Ingredients Jump to Instructions ↓

  1. 200g bar white chocolate

  2. 500ml carton chilled vanilla custard

  3. 284ml carton double cream

  4. 100g (3 1/2 oz) unsalted butter, plus extra melted butter for greasing

  5. 250g (8oz) plain chocolate

  6. 6 medium egg whites, at room temperature

  7. Cocoa, for dusting, optional

  8. 6 x 7cm (2 3/4 in) cooking rings

  9. Baking sheet

  10. Baking parchment

Instructions Jump to Ingredients ↑

  1. To make the white chocolate ice-cream: Melt the white chocolate, either in a microwave or over a pan of hot water, then fold it into the custard, warming the mixture slightly if the chocolate sets. If the mixture has been warmed, then leave it to cool.

  2. Lightly whip the cream until it forms soft peaks, then fold it into the chocolate mixture. Pour the mixture into a freezer container, and chill until almost frozen, then beat it well, return to freezer and freeze until solid.

  3. To make the dark chocolate delight:

  4. Place the cooking rings on a baking sheet lined with baking parchment. Butter the inside of the rings well and line the sides with strips of baking parchment. Brush the insides again well with butter, without moving the rings around on the baking sheet; the butter will then set and form a seal around the base of the tins. Place the baking sheet in the fridge for the butter to set.

  5. Melt the plain chocolate and unsalted butter together. Gently stir into the egg white, stirring until the mixture is smooth, but taking care not to incorporate too much air.

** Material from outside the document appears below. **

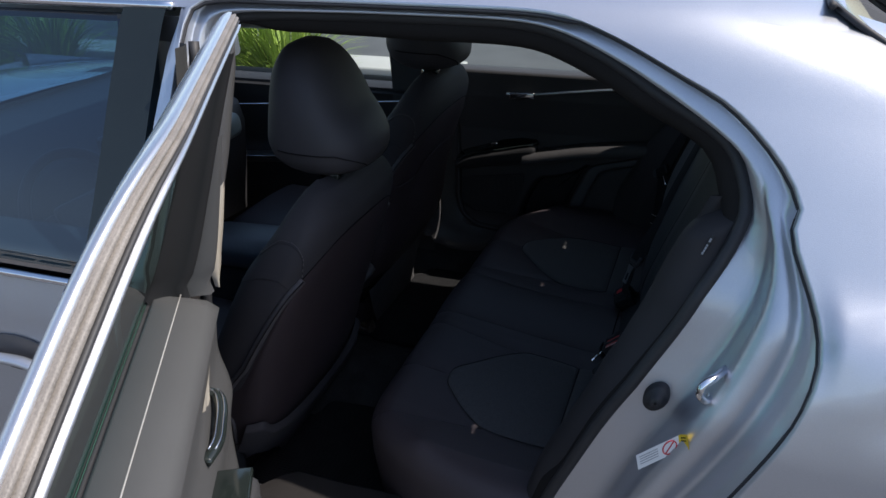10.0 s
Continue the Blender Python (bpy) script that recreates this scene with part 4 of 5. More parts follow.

  6. Divide the mixture between the six cooking rings and level the surface. Chill the puddings for at least 1 hr, or overnight.

  7. Set the oven to fairly hot, 200°C (400°F, gas mark 6). Place the puddings in the centre of the oven and bake for 7-10 mins, or until the puddings have just set on the top. Don't leave them in the oven too long or they will set all the way through.

  8. Remove the puddings from the oven and leave to cool for 1-2 mins. Slide a fish slice or palette knife under the rings and transfer them to serving plates, then remove the rings and peel away the strips of baking parchment. Serve with scoops of white chocolate ice-cream and dust with cocoa (optional).